## [Do this]
From the records, pick out and copy each line containing "that".

## [Data shown]
┄┄┄┄┄┄

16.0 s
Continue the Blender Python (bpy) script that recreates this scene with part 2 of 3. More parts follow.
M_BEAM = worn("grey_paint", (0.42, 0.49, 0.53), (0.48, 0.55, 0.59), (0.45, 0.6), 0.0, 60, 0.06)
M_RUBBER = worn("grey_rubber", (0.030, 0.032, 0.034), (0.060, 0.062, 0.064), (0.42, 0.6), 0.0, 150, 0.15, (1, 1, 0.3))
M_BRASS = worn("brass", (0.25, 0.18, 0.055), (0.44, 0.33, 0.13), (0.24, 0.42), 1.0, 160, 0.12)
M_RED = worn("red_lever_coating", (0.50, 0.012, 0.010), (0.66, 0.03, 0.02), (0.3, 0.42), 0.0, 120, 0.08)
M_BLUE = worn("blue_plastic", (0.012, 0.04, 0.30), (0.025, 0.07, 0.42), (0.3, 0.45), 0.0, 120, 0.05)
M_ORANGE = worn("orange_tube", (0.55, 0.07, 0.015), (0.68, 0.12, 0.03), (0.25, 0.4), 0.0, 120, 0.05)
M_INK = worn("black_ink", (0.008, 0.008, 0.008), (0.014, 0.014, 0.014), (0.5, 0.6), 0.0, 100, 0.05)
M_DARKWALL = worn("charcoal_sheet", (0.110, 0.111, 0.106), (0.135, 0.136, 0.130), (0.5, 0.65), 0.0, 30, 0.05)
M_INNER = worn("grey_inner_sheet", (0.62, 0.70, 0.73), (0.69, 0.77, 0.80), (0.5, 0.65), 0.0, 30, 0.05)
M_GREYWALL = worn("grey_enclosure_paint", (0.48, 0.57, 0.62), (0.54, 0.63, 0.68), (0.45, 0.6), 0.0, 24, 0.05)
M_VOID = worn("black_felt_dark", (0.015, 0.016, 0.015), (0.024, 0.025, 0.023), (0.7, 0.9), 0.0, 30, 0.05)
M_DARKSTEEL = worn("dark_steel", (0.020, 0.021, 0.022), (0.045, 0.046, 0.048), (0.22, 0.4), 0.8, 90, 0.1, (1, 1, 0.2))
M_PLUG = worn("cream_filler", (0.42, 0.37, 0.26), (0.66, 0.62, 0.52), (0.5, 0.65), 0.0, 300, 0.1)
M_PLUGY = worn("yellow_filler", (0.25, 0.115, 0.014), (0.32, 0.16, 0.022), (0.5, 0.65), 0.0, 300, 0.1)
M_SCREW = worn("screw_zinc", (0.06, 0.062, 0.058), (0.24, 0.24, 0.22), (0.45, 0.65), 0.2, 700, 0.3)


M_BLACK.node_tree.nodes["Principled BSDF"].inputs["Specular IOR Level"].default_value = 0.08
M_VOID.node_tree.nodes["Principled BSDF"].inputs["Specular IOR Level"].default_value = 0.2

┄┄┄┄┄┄

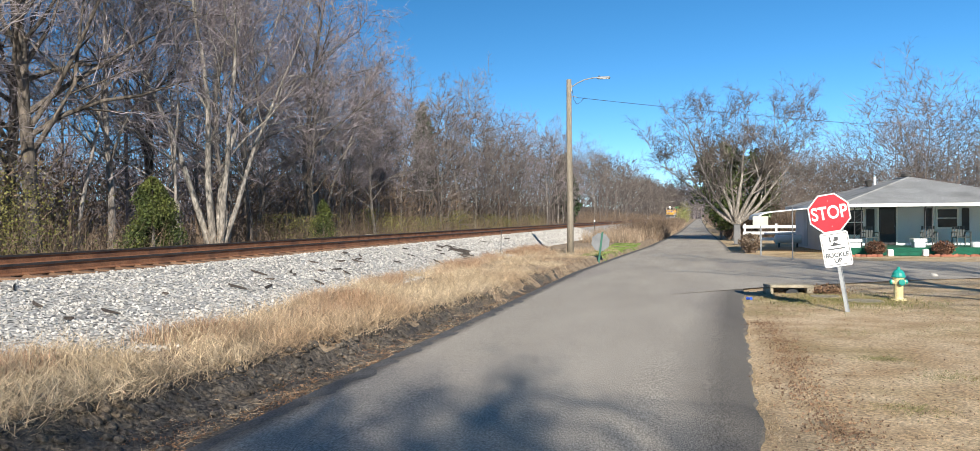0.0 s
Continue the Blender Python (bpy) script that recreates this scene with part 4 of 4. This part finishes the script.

┄┄┄┄┄┄

## [Exercise solution]
Continue the Blender Python (bpy) script that recreates this scene with part 2 of 3. More parts follow.
Continue the Blender Python (bpy) script that recreates this scene with part 4 of 4. This part finishes the script.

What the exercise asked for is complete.